A bit belatedly (and because I can't think of anything terribly interesting to report about the Mono show I saw at Bowery the night before this one), here's my take on the Tapes 'n Tapes show I saw at Irving Plaza a coupla weeks ago. Yes, despite no substantial changes, the venue is now officially known as The Fillmore at Irving Plaza (as I noticed prior to the disappointing Type O show I saw there a couple of weeks ago). This time I finally noticed one difference between "old" and "new": a bunch of framed photos/posters from assorted shows at various Fillmores across the country, including at least one big one of Bill Graham. Whoop-de-fuckin'-doo!
My first reaction after getting towards the front of the stage was one of the "holy shit, I'm the oldest schmuck in this room by at least a decade." This was the worst I'd found myself to be out of my age class since that terrible Minus the Bear show I'd walked out of after 20 minutes at the same venue (when it was still called Irving Plaza) less than a year ago. The major difference was at that concert, I only wanted to see the opening band, the mighty Russian Circles, so I was able to leave in plenty of time to catch Matlock.
Tonight's opening band, The Virgins, was super fun, although I should probably lower my voice while announcing this. Guilty pleasure to-the-max uber-simple-yet-fun-fun-fun bouncy pop punk played by a quartet of drunk-off-their-asses teenagers. Apparently, they had been drafted in to fill this opening slot at the last moment due to a member of the band that was originally supposed to play suffering from a bout of appendicitis. Although I was able to stifle the urge to pogo, lots of head-bobbing was induced. Set's highlight was the band's tiny teenage bassist ascending to the top of the bass drum then doing the Nestea plunge in a true display of rock n' roll set-closing enthusiasm-- except it was only three songs into the set. Brief delay to reassemble the slightly askew drumkit, but the momentum wasn't lost.
Second band... don't really remember the name. "Ladyhawk?" I think so. Anyhow, these guys were plagued by *horrendous* concert sound, and I really couldn't tell what the fuck was going on musically. Prior to their set, when they were tuning their drums, I noticed that whoever was in charge of running the soundboard totally blew it: the floor tom, for example, instead of producing a good, deep THUD, had unnecessary noise accompanying each beat. You know when you're listening to a tape walkman and the batteries are running low but you've still got the bass boost on, all distortion-farty? That's what it sounded like; just really unpleasant, with a lot of unwelcome background noise. Again, due to the simply horrendous drum sound, strangely muted guitars, and muffled vocals, I could barely tell what style of music these guys were playing. Grade: incomplete, although the lead singer vowing to singlehandedly de-virginize The Virgins produced a hearty guffaw room wide.

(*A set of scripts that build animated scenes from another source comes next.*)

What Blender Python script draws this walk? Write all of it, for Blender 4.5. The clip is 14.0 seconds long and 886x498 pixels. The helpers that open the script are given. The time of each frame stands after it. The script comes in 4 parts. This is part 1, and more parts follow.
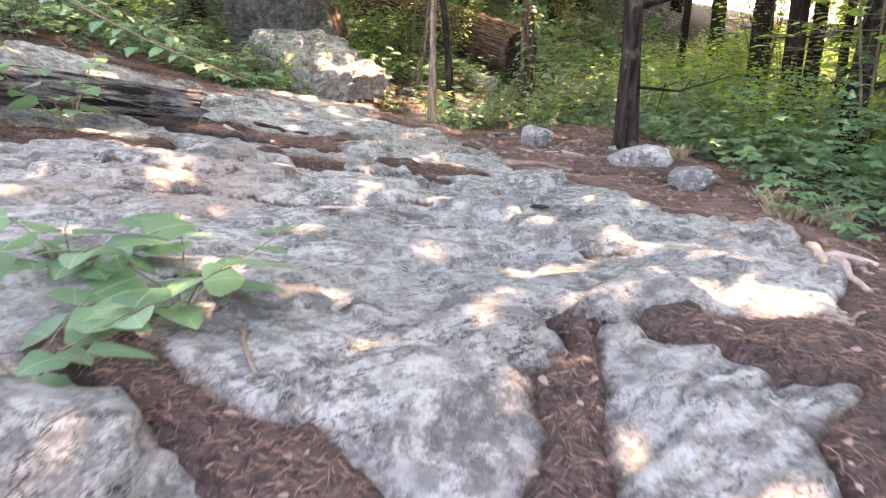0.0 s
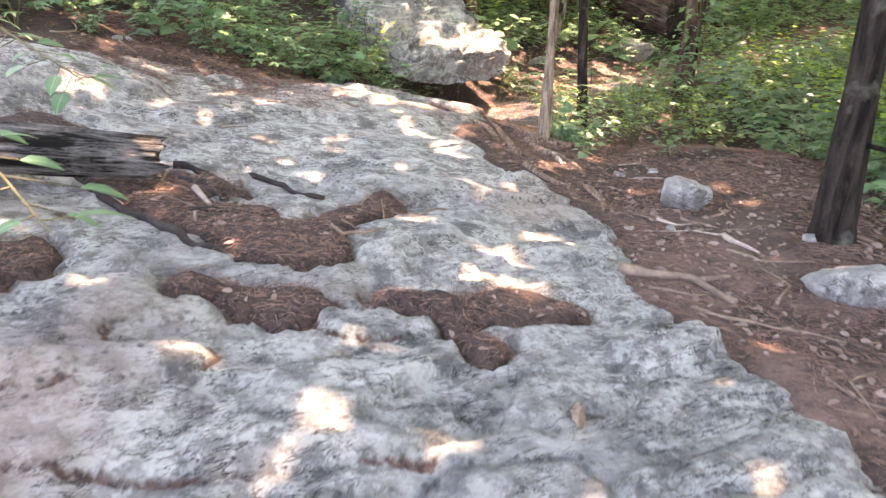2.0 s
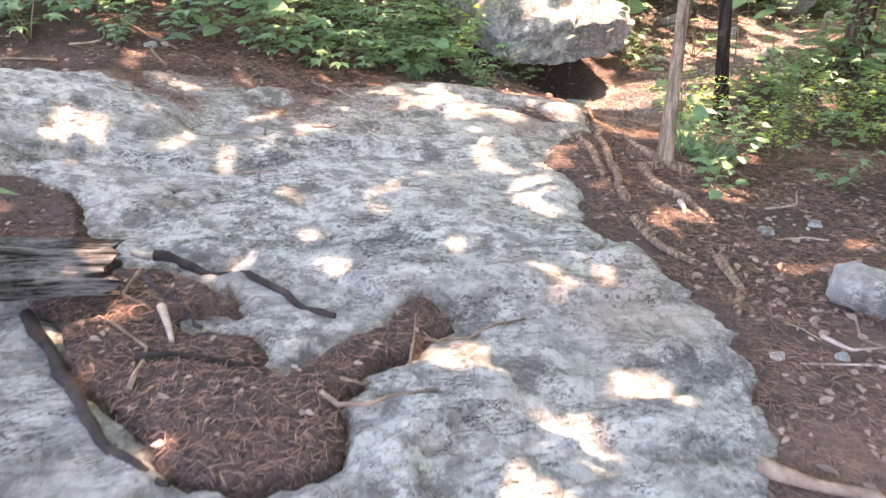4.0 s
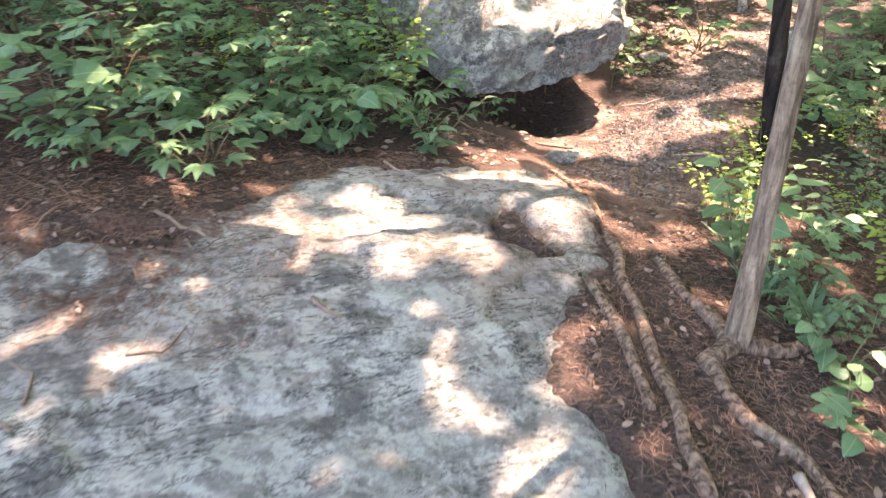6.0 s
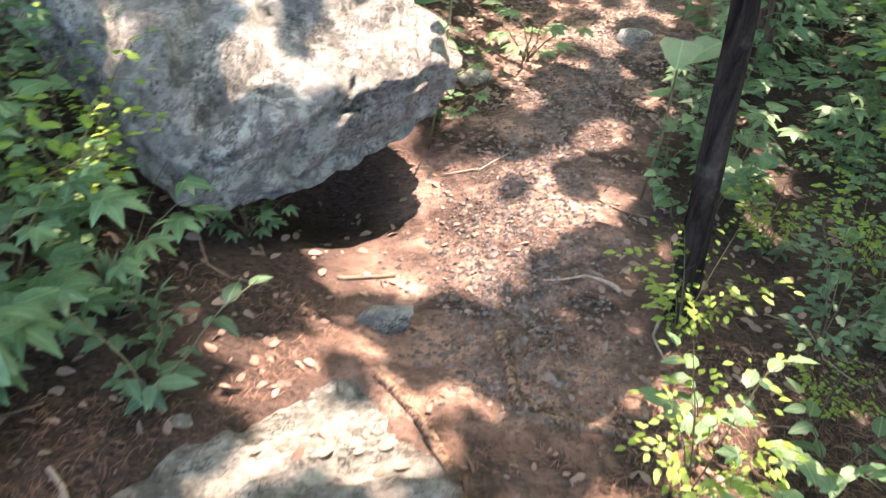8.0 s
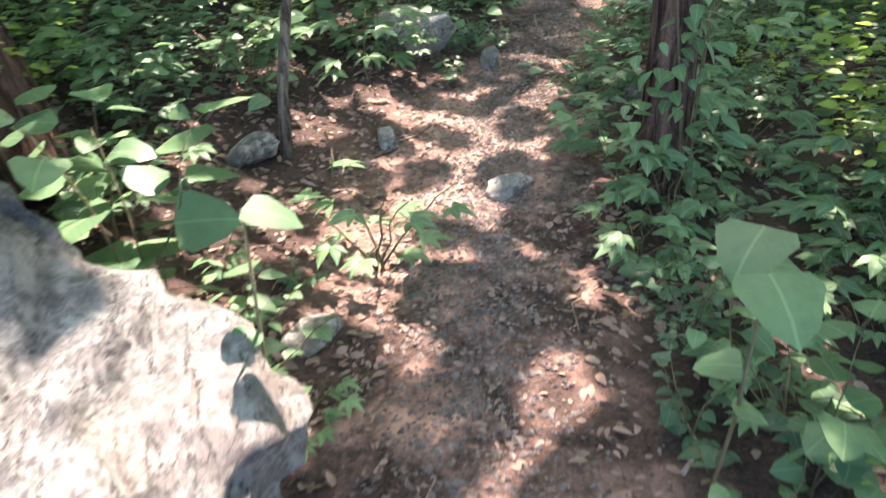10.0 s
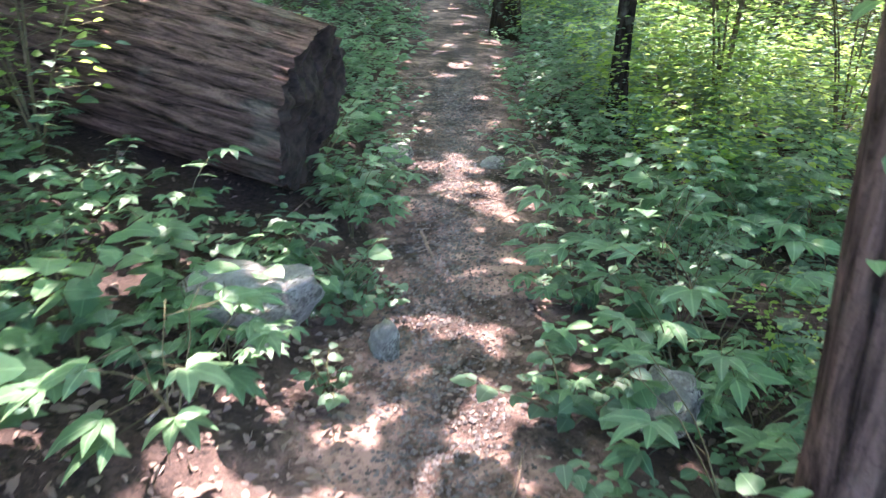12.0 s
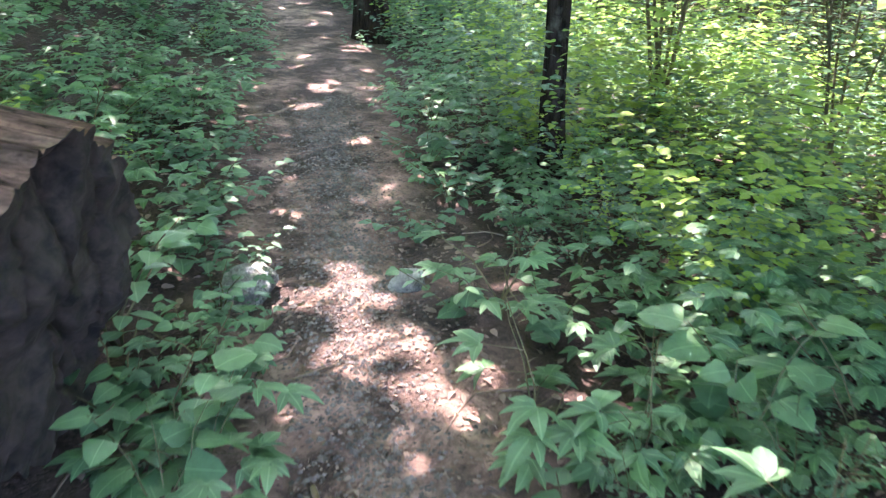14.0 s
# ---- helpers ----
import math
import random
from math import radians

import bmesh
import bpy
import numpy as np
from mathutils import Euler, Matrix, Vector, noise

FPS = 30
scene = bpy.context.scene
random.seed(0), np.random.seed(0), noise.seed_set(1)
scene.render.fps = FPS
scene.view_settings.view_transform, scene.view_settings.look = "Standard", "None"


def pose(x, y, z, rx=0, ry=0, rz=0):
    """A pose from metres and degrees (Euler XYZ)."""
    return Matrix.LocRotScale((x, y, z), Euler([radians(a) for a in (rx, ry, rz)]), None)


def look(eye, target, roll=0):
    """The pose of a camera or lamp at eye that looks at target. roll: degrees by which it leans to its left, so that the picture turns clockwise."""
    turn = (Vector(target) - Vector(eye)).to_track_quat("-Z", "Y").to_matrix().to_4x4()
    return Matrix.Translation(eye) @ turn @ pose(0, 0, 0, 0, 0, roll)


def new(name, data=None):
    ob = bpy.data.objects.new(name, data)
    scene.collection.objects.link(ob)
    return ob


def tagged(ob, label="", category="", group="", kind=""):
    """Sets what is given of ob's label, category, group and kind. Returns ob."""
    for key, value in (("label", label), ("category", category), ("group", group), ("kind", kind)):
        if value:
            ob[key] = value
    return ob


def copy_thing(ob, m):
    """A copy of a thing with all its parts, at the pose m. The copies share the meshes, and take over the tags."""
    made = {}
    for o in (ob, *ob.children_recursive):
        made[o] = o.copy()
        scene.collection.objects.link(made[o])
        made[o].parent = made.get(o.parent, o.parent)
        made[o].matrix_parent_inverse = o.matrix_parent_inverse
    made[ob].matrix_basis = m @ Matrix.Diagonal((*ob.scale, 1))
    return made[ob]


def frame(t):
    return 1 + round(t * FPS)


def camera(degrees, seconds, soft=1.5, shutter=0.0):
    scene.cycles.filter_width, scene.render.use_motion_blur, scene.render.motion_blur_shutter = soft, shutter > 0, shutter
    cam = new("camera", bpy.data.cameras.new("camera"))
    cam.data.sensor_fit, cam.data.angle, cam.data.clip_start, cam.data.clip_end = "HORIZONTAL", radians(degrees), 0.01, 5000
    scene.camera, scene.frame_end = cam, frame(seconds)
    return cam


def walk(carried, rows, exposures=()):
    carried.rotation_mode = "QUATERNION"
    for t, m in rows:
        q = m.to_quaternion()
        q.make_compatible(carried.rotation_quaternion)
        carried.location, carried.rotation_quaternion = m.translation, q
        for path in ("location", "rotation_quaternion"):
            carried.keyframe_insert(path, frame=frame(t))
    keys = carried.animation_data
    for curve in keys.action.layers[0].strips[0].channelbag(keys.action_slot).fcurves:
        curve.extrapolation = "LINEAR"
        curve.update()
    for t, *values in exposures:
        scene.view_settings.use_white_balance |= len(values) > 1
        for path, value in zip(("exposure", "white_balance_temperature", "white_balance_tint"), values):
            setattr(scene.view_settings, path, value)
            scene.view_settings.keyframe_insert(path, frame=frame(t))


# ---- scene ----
cam = camera(62.2, 14.0, soft=1.3, shutter=0.3)
PATH = [
    (0.0, (-0.007, 0.095, 1.025), (-0.003, 2.251, 0.420), 0.9),
    (0.5, (0.026, 0.655, 1.116), (-0.009, 2.794, 0.454), 0.6),
    (1.0, (0.179, 1.154, 1.244), (-0.016, 3.265, 0.523), -0.8),
    (1.5, (0.184, 1.600, 1.294), (-0.156, 3.681, 0.535), 1.0),
    (2.0, (0.231, 2.003, 1.376), (-0.187, 4.054, 0.581), 1.8),
    (2.5, (0.346, 2.348, 1.561), (-0.274, 4.306, 0.669), 1.0),
    (2.7, (0.318, 2.439, 1.572), (-0.349, 4.369, 0.651), 1.1),
    (4.8, (-0.092, 3.889, 1.783), (-0.866, 5.720, 0.752), -2.2),
    (5.0, (-0.222, 4.110, 1.831), (-0.976, 5.936, 0.775), -2.3),
    (5.5, (-0.355, 4.504, 1.858), (-1.045, 6.328, 0.757), -2.7),
    (6.0, (-0.424, 5.008, 1.856), (-1.033, 6.816, 0.683), -2.7),
    (6.5, (-0.590, 5.509, 1.879), (-1.047, 7.311, 0.631), -1.4),
    (7.0, (-0.660, 5.929, 1.870), (-0.972, 7.718, 0.557), -0.3),
    (7.5, (-0.791, 6.442, 1.860), (-0.943, 8.214, 0.498), 1.6),
    (7.7, (-0.860, 6.636, 1.876), (-0.916, 8.399, 0.495), 3.0),
    (9.8, (-0.872, 8.544, 1.562), (-0.302, 10.371, 0.399), -2.9),
    (10.0, (-0.804, 8.736, 1.552), (-0.188, 10.575, 0.430), -2.7),
    (10.5, (-0.692, 9.262, 1.493), (0.103, 11.085, 0.461), -0.9),
    (11.0, (-0.560, 9.843, 1.531), (0.374, 11.637, 0.568), 0.9),
    (11.5, (-0.347, 10.352, 1.571), (0.668, 12.154, 0.711), 0.3),
    (12.0, (-0.198, 10.888, 1.625), (0.969, 12.616, 0.808), 0.3),
    (12.5, (0.092, 11.370, 1.661), (1.382, 13.004, 0.836), -1.1),
    (13.0, (0.325, 11.843, 1.704), (1.743, 13.346, 0.839), -1.0),
    (13.5, (0.581, 12.274, 1.737), (2.056, 13.712, 0.857), -0.5),
    (14.0, (0.939, 12.682, 1.732), (2.397, 14.137, 0.852), -1.1),
]
EXPOSURES = [(0.0, 4.5, 8400, 32), (1.5, 4.45, 8300, 32), (2.5, 4.75, 8100, 32), (5.0, 4.65, 7600, 31), (7.5, 4.2, 7000, 22), (10.0, 4.15, 6300, 23), (12.0, 4.7, 5700, 26), (13.0, 4.75, 5600, 26), (14.0, 4.85, 5700, 26)]
walk(cam, [(t, look(eye, target, roll)) for t, eye, target, roll in PATH], EXPOSURES)

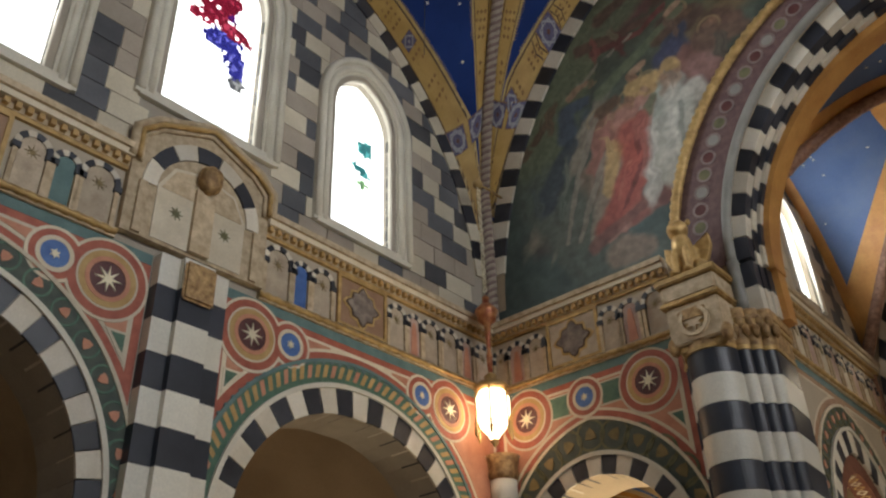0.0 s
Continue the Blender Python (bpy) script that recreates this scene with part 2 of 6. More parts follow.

Tapes 'n Tapes took the stage a bit after 11. I'd been really looking forward to seeing these guys live for quite some time (The Loon was my fourth favorite new record of '06) but sadly the sound guy still hadn't figured out that the sound was shitty. So, yeah, the guitar and keyboards were barely audible, thanks to the unnecessary BOOMing drum sound. If this were the first time I'd heard the music of Tapes 'n Tapes, it's pretty safe to assume that I would not be a fan, because the horrendous mis-mixing really didn't suit Tapes 'n Tapes' spare style.
After opening with "Just Drums" and "The Iliad," I wondered how these guys would fill a whole set, what with only about 40 minutes of music to their name on their debut record, which they did by playing several new songs. Again, I hate to blame the poor concert sound but as a result I really don't have much to report other than that the new songs don't really seem to depart too greatly from Tapes 'n Tapes' established style (read: I dug 'em). Throughout, they mixed in a couple of changeups, notably "In Houston" being played with dramatically accelerated sections, and with many other songs having more energetically-delivered vocals than their album counterparts. Finally, they ended the show with "Insistor" and "Jakov's Suite," which both really rocked. Just as on The Loon, these guys proved that you don't have to play chunky power chords at an ear-splitting volume to really, really rock out.
So, yeah, I wish the sound had been better, and I'm really looking forward to hearing these guys' new record, whenever that's supposed to come out. I imagine when Tapes 'n Tapes next come around I'll be seeing them supporting that new record at Webster Hall, where, hopefully they'll be mixed by a sound guy who knows what the fuck he's doing and the instruments will have some separation instead of being buried amongst a sloppy sonic shitshow. Next up: maybe I'll get off my fat ass and see Cheeseburger later this week.